Stored entries:
——————————

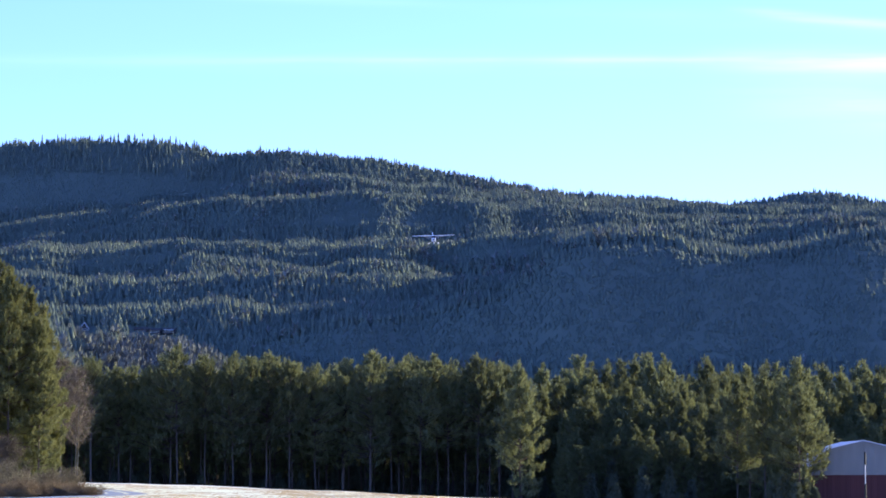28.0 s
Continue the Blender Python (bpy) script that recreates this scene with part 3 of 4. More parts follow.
def left_wood():
    """The nearer wood beside the track: sunlit pines, birches and undergrowth."""
    sunny = "sunlit yellow-green Scots pine at the edge of the nearer wood"
    spots = ((-44.5, 283, 21.6, 0.25, 3.0), (-41.0, 286, 20.6, 0.2, 2.9), (-37.7, 283, 18.4, 0.12, 2.6), (-36.3, 286, 17.9, 0.12, 2.4), (-35.2, 281.5, 16.9, 0.14, 2.3), (-34.1, 284.5, 15.6, 0.16, 2.1),
             (-34.9, 290, 15.8, 0.12, 2.3), (-33.0, 282, 13.2, 0.10, 1.8), (-33.2, 287, 11.0, 0.1, 1.6), (-33.4, 288, 14.2, 0.1, 2.0), (-48.5, 288, 23.0, 0.25, 3.1), (-42.6, 293, 21.5, 0.2, 2.9),
             (-38.9, 291, 19.4, 0.15, 2.7), (-36.8, 296, 17.5, 0.15, 2.5), (-52.0, 283, 23.5, 0.2, 3.1), (-46.0, 297, 23.0, 0.2, 3.0), (-56.5, 290, 23.0, 0.2, 3.2))
    for i, (px, py, hh, cf, sp) in enumerate(spots):
        settle(pine(400 + i, hh, cf, sp * 1.1, 0.46, M_PINE_SUN, sunny, 1.25, 1.5, brush=0.38), px, py, 50 * i)
    pale = "bare birch with a white trunk and purplish-brown twigs"
    for i, (px, py, hh) in enumerate(((-36.6, 334, 12.0), (-34.9, 330, 12.2), (-34.9, 336, 11.4), (-37.8, 338, 11.0), (-36.6, 342, 12.0), (-36.0, 341, 9.6), (-39.6, 332, 12.5), (-33.7, 338, 11.2), (-33.0, 333, 9.8))):
        settle(birch(430 + i, hh * 1.06, 2.1, pale), px - 2.5, py, 70 * i)
    for i, (px, py, hh) in enumerate(((-40.3, 277, 12.5), (-39.7, 277.6, 12.0), (-42.3, 276, 11.0), (-37.2, 276, 6.0), (-35.0, 279, 4.2))):
        settle(birch(450 + i, hh, 1.5, "slender bare birch in front of the pines"), px, py, 70 * i)
    rng = random.Random(8)
    for i in range(16):
        px, py = -29.0 - 9 * rng.random(), 258 + 16 * rng.random()
        settle(shrub(470 + i, rng.uniform(1.0, 2.4), rng.uniform(1.2, 2.2), "tangled olive-brown shrub below the pines", M_BROWSE), px, py, rng.uniform(0, 360))
    for i in range(12):
        px, py = -25.6 - 0.62 * i + rng.uniform(-0.4, 0.4), 246 + rng.uniform(-4, 4)
        settle(shrub(490 + i, rng.uniform(0.6, 1.1), 1.6, "low withered heather bank beside the track", M_BUSH, "heather"), px, py, rng.uniform(0, 360))


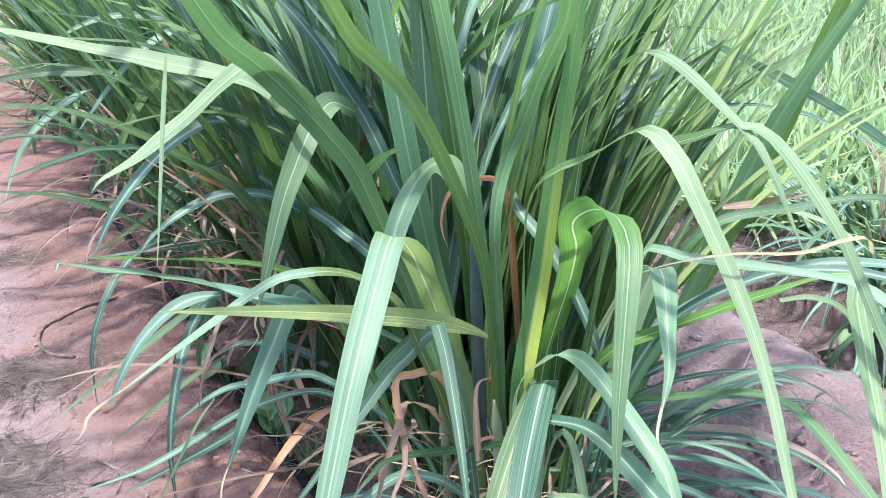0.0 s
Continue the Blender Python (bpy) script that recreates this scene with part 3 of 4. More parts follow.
hero_leaf([(-0.436, 0.362, 0.368), (-0.561, 0.323, 0.282), (-0.747, 0.274, 0.14)], 0.018, LIME, rooted=False)
hero_leaf([(-0.313, 0.031, 0.522), (-0.344, 0.019, 0.523), (-0.372, -0.004, 0.516), (-0.403, -0.041, 0.491), (-0.423, -0.074, 0.458), (-0.439, -0.102, 0.415)], 0.022, TEAL2, rooted=False)
hero_leaf([(-0.251, 0.439, 0.172), (-0.316, 0.464, 0.193), (-0.39, 0.477, 0.202), (-0.448, 0.476, 0.197), (-0.5, 0.456, 0.171)], 0.022, TEAL2, rooted=False)
hero_leaf([(0.138, 0.072, 0.139), (0.161, 0.014, 0.118), (0.181, -0.045, 0.103), (0.196, -0.109, 0.099), (0.218, -0.171, 0.083), (0.249, -0.225, 0.068)], 0.030, BANDED, facing=[0, -0.6, 1], taper=2.0)
hero_leaf([(0.088, -0.03, 0.215), (0.064, -0.113, 0.186), (0.044, -0.18, 0.178), (0.023, -0.247, 0.167)], 0.036, TEAL2, facing=[0, -1, 0.3], rooted=False, beyond=0.1, neck=0.4, full=0.25)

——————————

_What is required_
Pictures are to be left out; all else in the entries above is to be quoted exactly.

_Answer to this exercise_
28.0 s
Continue the Blender Python (bpy) script that recreates this scene with part 3 of 4. More parts follow.
def left_wood():
    """The nearer wood beside the track: sunlit pines, birches and undergrowth."""
    sunny = "sunlit yellow-green Scots pine at the edge of the nearer wood"
    spots = ((-44.5, 283, 21.6, 0.25, 3.0), (-41.0, 286, 20.6, 0.2, 2.9), (-37.7, 283, 18.4, 0.12, 2.6), (-36.3, 286, 17.9, 0.12, 2.4), (-35.2, 281.5, 16.9, 0.14, 2.3), (-34.1, 284.5, 15.6, 0.16, 2.1),
             (-34.9, 290, 15.8, 0.12, 2.3), (-33.0, 282, 13.2, 0.10, 1.8), (-33.2, 287, 11.0, 0.1, 1.6), (-33.4, 288, 14.2, 0.1, 2.0), (-48.5, 288, 23.0, 0.25, 3.1), (-42.6, 293, 21.5, 0.2, 2.9),
             (-38.9, 291, 19.4, 0.15, 2.7), (-36.8, 296, 17.5, 0.15, 2.5), (-52.0, 283, 23.5, 0.2, 3.1), (-46.0, 297, 23.0, 0.2, 3.0), (-56.5, 290, 23.0, 0.2, 3.2))
    for i, (px, py, hh, cf, sp) in enumerate(spots):
        settle(pine(400 + i, hh, cf, sp * 1.1, 0.46, M_PINE_SUN, sunny, 1.25, 1.5, brush=0.38), px, py, 50 * i)
    pale = "bare birch with a white trunk and purplish-brown twigs"
    for i, (px, py, hh) in enumerate(((-36.6, 334, 12.0), (-34.9, 330, 12.2), (-34.9, 336, 11.4), (-37.8, 338, 11.0), (-36.6, 342, 12.0), (-36.0, 341, 9.6), (-39.6, 332, 12.5), (-33.7, 338, 11.2), (-33.0, 333, 9.8))):
        settle(birch(430 + i, hh * 1.06, 2.1, pale), px - 2.5, py, 70 * i)
    for i, (px, py, hh) in enumerate(((-40.3, 277, 12.5), (-39.7, 277.6, 12.0), (-42.3, 276, 11.0), (-37.2, 276, 6.0), (-35.0, 279, 4.2))):
        settle(birch(450 + i, hh, 1.5, "slender bare birch in front of the pines"), px, py, 70 * i)
    rng = random.Random(8)
    for i in range(16):
        px, py = -29.0 - 9 * rng.random(), 258 + 16 * rng.random()
        settle(shrub(470 + i, rng.uniform(1.0, 2.4), rng.uniform(1.2, 2.2), "tangled olive-brown shrub below the pines", M_BROWSE), px, py, rng.uniform(0, 360))
    for i in range(12):
        px, py = -25.6 - 0.62 * i + rng.uniform(-0.4, 0.4), 246 + rng.uniform(-4, 4)
        settle(shrub(490 + i, rng.uniform(0.6, 1.1), 1.6, "low withered heather bank beside the track", M_BUSH, "heather"), px, py, rng.uniform(0, 360))


0.0 s
Continue the Blender Python (bpy) script that recreates this scene with part 3 of 4. More parts follow.
hero_leaf([(-0.436, 0.362, 0.368), (-0.561, 0.323, 0.282), (-0.747, 0.274, 0.14)], 0.018, LIME, rooted=False)
hero_leaf([(-0.313, 0.031, 0.522), (-0.344, 0.019, 0.523), (-0.372, -0.004, 0.516), (-0.403, -0.041, 0.491), (-0.423, -0.074, 0.458), (-0.439, -0.102, 0.415)], 0.022, TEAL2, rooted=False)
hero_leaf([(-0.251, 0.439, 0.172), (-0.316, 0.464, 0.193), (-0.39, 0.477, 0.202), (-0.448, 0.476, 0.197), (-0.5, 0.456, 0.171)], 0.022, TEAL2, rooted=False)
hero_leaf([(0.138, 0.072, 0.139), (0.161, 0.014, 0.118), (0.181, -0.045, 0.103), (0.196, -0.109, 0.099), (0.218, -0.171, 0.083), (0.249, -0.225, 0.068)], 0.030, BANDED, facing=[0, -0.6, 1], taper=2.0)
hero_leaf([(0.088, -0.03, 0.215), (0.064, -0.113, 0.186), (0.044, -0.18, 0.178), (0.023, -0.247, 0.167)], 0.036, TEAL2, facing=[0, -1, 0.3], rooted=False, beyond=0.1, neck=0.4, full=0.25)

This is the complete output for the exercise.